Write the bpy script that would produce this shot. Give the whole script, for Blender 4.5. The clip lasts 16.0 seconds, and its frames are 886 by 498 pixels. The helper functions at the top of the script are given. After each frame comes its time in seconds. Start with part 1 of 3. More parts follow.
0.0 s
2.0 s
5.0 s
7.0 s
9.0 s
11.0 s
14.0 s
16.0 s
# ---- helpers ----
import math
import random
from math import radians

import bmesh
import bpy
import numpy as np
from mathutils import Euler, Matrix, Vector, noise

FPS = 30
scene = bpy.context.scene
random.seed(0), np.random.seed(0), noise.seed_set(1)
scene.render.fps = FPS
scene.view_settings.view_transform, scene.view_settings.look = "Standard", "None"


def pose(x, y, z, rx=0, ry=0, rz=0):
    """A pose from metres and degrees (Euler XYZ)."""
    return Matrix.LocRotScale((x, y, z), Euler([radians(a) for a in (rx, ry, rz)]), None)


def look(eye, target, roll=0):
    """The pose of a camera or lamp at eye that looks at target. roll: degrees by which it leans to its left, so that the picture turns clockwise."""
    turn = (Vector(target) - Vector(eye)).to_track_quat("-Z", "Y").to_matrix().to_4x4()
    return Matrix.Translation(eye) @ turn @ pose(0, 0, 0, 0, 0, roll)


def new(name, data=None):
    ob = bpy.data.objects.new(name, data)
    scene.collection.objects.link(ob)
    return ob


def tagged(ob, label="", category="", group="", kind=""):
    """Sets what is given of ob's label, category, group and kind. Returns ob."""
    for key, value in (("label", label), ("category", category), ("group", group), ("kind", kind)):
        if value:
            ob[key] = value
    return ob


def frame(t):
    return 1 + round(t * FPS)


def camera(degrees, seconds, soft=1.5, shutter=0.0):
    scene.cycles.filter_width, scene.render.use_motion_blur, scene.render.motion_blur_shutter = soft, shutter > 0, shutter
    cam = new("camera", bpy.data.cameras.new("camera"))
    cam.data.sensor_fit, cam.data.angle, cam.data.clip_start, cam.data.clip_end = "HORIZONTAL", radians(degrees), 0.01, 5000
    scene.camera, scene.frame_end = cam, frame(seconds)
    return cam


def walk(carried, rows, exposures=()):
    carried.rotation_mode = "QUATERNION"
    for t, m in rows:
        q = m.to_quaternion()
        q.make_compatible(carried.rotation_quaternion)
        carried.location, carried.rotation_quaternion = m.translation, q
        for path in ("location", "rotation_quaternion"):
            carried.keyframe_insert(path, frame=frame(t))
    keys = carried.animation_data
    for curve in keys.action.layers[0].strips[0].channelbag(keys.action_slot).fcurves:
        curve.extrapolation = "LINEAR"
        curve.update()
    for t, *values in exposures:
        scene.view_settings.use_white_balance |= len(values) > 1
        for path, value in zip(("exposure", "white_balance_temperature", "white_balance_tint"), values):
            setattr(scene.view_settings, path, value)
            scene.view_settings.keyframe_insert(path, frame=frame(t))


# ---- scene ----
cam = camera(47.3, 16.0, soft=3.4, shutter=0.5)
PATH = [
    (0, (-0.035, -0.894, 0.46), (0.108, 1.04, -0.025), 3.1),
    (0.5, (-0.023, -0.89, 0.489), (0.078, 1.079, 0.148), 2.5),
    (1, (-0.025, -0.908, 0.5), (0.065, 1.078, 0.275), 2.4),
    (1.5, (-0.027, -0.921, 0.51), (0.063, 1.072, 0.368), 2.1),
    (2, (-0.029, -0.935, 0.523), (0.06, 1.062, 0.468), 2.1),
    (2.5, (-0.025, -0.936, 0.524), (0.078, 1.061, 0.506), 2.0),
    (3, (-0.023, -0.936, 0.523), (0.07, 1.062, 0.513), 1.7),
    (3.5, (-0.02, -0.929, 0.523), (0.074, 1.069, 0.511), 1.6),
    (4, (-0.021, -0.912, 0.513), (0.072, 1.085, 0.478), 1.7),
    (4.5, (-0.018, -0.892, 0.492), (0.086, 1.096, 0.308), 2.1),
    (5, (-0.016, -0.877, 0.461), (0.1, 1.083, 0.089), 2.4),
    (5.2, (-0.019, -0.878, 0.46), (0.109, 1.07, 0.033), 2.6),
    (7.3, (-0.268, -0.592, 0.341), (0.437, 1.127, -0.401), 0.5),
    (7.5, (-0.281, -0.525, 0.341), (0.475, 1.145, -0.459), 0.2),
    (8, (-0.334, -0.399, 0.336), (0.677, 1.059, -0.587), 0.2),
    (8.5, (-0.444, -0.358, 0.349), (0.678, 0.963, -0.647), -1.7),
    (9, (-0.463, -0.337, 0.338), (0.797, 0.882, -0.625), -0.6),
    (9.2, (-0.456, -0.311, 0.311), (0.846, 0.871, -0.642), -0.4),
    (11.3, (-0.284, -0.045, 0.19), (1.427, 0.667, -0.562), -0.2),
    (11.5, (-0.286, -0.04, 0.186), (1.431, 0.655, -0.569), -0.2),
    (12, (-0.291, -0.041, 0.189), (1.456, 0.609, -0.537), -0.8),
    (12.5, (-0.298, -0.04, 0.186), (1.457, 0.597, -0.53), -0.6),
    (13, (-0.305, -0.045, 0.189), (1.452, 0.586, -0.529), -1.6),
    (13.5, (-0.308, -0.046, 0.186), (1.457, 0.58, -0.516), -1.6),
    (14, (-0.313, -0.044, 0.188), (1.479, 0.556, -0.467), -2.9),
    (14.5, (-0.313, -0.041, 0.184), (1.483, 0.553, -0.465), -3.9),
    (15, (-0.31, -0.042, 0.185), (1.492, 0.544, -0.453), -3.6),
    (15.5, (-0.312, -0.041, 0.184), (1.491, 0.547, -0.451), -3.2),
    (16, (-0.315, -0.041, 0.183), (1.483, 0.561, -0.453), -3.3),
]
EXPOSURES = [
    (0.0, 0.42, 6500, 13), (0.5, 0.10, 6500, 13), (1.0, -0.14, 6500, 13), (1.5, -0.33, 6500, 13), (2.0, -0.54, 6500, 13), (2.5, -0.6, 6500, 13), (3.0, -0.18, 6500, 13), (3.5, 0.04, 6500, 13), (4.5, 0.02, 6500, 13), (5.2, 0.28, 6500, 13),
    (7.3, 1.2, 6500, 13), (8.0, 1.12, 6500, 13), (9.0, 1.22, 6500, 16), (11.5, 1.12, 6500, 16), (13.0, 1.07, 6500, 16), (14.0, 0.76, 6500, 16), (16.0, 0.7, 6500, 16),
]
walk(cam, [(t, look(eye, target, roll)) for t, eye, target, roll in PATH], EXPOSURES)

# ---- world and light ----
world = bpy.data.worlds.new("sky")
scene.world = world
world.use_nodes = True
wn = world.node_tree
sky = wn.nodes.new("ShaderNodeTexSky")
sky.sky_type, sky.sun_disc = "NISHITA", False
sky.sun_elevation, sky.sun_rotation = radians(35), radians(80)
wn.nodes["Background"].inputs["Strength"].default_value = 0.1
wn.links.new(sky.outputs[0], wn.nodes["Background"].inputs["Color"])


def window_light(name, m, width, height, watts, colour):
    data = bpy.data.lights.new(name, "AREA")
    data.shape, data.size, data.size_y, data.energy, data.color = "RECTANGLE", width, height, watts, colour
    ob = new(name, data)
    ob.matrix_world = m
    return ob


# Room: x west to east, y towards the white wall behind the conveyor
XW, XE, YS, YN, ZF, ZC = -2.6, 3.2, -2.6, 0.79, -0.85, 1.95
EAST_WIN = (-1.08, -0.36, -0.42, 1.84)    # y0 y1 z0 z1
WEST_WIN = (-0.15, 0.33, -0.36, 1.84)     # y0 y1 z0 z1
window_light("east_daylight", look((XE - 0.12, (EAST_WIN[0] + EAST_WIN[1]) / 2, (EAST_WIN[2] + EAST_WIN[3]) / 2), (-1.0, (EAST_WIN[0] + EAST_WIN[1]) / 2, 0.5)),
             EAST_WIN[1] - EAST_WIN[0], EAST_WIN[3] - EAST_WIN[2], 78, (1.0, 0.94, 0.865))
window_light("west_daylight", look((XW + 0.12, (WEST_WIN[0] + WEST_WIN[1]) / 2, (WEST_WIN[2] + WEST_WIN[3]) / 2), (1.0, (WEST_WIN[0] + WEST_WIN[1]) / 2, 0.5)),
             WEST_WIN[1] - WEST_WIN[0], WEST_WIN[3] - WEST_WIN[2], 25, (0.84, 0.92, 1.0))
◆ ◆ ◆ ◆
Take the lines from the line with "return 1 + round(t * FPS)" through the line with "curve.update()", both ends included, and give them again exactly, with nothing else.

> _Output of the exercise_
    return 1 + round(t * FPS)


def camera(degrees, seconds, soft=1.5, shutter=0.0):
    scene.cycles.filter_width, scene.render.use_motion_blur, scene.render.motion_blur_shutter = soft, shutter > 0, shutter
    cam = new("camera", bpy.data.cameras.new("camera"))
    cam.data.sensor_fit, cam.data.angle, cam.data.clip_start, cam.data.clip_end = "HORIZONTAL", radians(degrees), 0.01, 5000
    scene.camera, scene.frame_end = cam, frame(seconds)
    return cam


def walk(carried, rows, exposures=()):
    carried.rotation_mode = "QUATERNION"
    for t, m in rows:
        q = m.to_quaternion()
        q.make_compatible(carried.rotation_quaternion)
        carried.location, carried.rotation_quaternion = m.translation, q
        for path in ("location", "rotation_quaternion"):
            carried.keyframe_insert(path, frame=frame(t))
    keys = carried.animation_data
    for curve in keys.action.layers[0].strips[0].channelbag(keys.action_slot).fcurves:
        curve.extrapolation = "LINEAR"
        curve.update()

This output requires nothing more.